Chen moved to Shanghai in 1946 shortly after the end of the Japanese occupation of the city when the Second Sino-Japanese War (1937-1945) drew to a close with the defeat of Japan in WWII. China resumed the unresolved civil war between the Nationalist Party (GMD) and the Chinese Communist Party (CCP). (The CCP would finally prevail against the GMD in 1949).  Although Shanghai was controlled by the GMD in 1946, when Chen published her first essay on Baudelaire,  “Baudelaire and the Cat” (波德莱尔与猫), the CCP’s influence dominated the intellectual underground and championed a political realist-inspired poetics dubbed the “People’s Poetry” that was supposed to appeal to the masses. Baudelaire’s bourgeois poetry was not considered appropriate and Chen faced grave criticism from an all-male community of literary critics for translating a decadent Western poet.

In her essay, Chen characterizes Baudelaire as a poet who feels equal empathy for all things,  especially “minor and small things,” which “he painted . . . with a layer of miraculous radiance.” Intellectuals in China had been drawn to Social Darwinism from early twentieth century. Chen pointed to the savagery of the war to refute the theory, arguing shocking cruelty towards their own kind and other creatures proved that humans had not evolved as a species. In Baudelaire’s deceptively simple invocations of everyday things, Chen argued that he created images infused with the unpretentious feeling of lived experience and empathy for the poor and the marginalized, precisely because he had written from the point of view of his own experiences of suffering.

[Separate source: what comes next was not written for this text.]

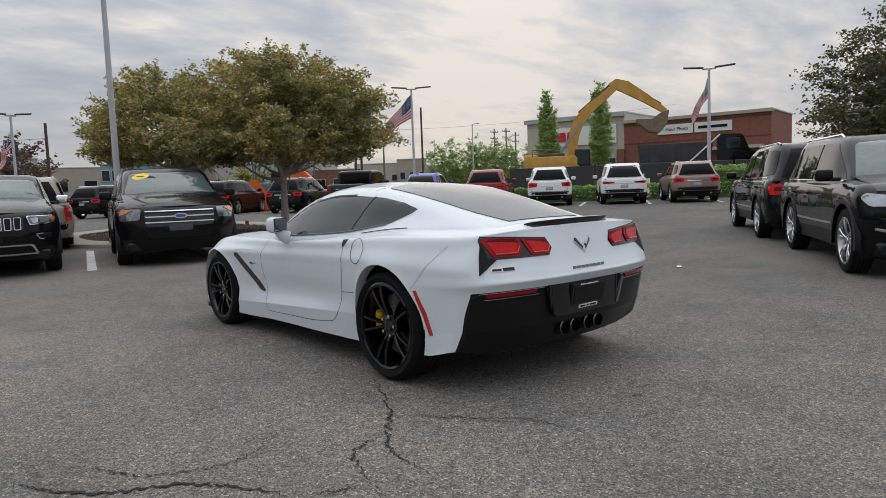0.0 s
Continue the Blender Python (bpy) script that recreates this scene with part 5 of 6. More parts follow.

In response to her critics, Chen published another essay in 1947, “On My Poetry and Poetry Translation” (我的诗和译诗) in which she foregrounded her identity as a woman, associating her individual suffering with the universal oppression of women and other injustices. This was a bold stand to take considering many male intellectuals’ confident assertions that women’s equality in China had been achieved or was included in the discourses of class, revolution and national survival. In the essay Chen sketched out what Liansu Meng described as eco-feminism avant la lettre, a poetics that emphasizes the interconnection and co-existence of all living things and advocates for a wide spectrum of empathy that spans across such categories as class, gender, age, physical ability, and extends to animals and the natural environment.  Chen addressed the issue of gender relations head-on, arguing that again and again women demonstrated their strength, resourcefulness, and empathy in the face of unspeakable challenges, their resilience and compassion offering its own testimony about the range of women’s agency.  In her talk, Meng characterized Chen’s interpretations of Baudelaire as eco-feminist also because Baudelaire’s symbolically-saturated landscapes, their startling juxtapositions of life, death, suffering and decay, pointed towards a new poetics that she drew on in her own poetry to describe landscapes that had been desecrated by war. Meng argued that “the endless oppression of Chinese women enabled them to urgently and sensitively critique this and other injustices in the world—a view which echoes Chen’s reading of Baudelaire’s poetics.”  In this way, Professor Meng concluded, Chen made the case for women’s agency and their empathy that was born from their gendered experience of suffering.